The president’s remark hints that the ban can be extended, after the Financial Services Commission (FSC) announced last week that short selling will be fully suspended until the middle of next year.

“Leaving illegal short selling undone will hinder stocks from being priced in a fair and objective manner,” Yoon said during a weekly Cabinet meeting at the presidential office in Seoul’s Yongsan District.

He was referring to naked short selling, a banned practice of selling stocks without actually borrowing or owning those shares, allegedly done by global investment banks.

Such practice is in contrast to the legitimate method of short selling, in which a trader borrows shares and buys them back at a lower price to pocket the difference.

“Illegal short selling will inflict massive losses on retail investors while dampening credibility on the stock market and prompting investors to leave,” the president said. “The government thus will ban short selling to ensure there is no further loss suffered by retail investors.”

He accordingly asked the FSC and the Financial Supervisory Service (FSS) to “level the playing field to protect retail investors, by taking fundamental measure to improve the situation.”

Because short selling is widely practiced by foreign investors, the ban prompted concerns that Korea’s stock market will be regarded as less open and transparent for international investment.

It also prompted concerns that the ban will furthermore toughen Korea’s bid to gain developed market status from global index provider Morgan Stanley Capital International (MSCI).

Under the circumstances, Yoon said the suspension on short selling will rather “positively influence competitiveness of the country’s stock market in the long term."

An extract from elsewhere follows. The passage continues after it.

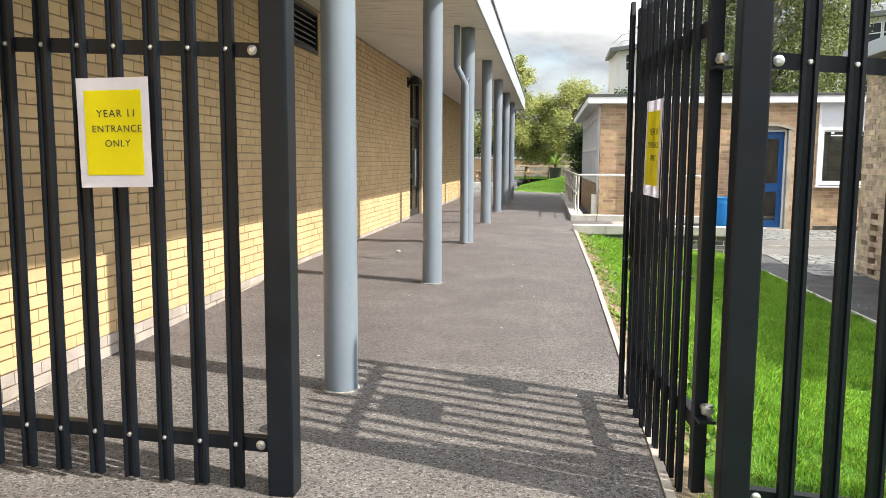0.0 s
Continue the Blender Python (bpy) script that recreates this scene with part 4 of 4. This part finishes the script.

He pointed out Korea has a high concentration of retail investors and tends to be more volatile compared to the U.S.

Meanwhile, the ban on short selling, according to the industry sources, is not particularly leading to a bullish market as expected in favor of retail investors.

The sources said it is partly because foreign investors were short covering or buying back the borrowed shares in order to return them to the lenders in high volumes on Nov. 6, the first day of the ban, but not since then.

On Nov. 6, Korean stocks went up 5.66 percent — the highest in almost four years — as foreign investors net-purchased 711.1 billion won ($548.6 million) worth of shares on the benchmark KOSPI.

The sources speculate that the short covering appears to have ended, given that the current Korea’s stock regulations do not define by when short covering should be completed after short selling takes place.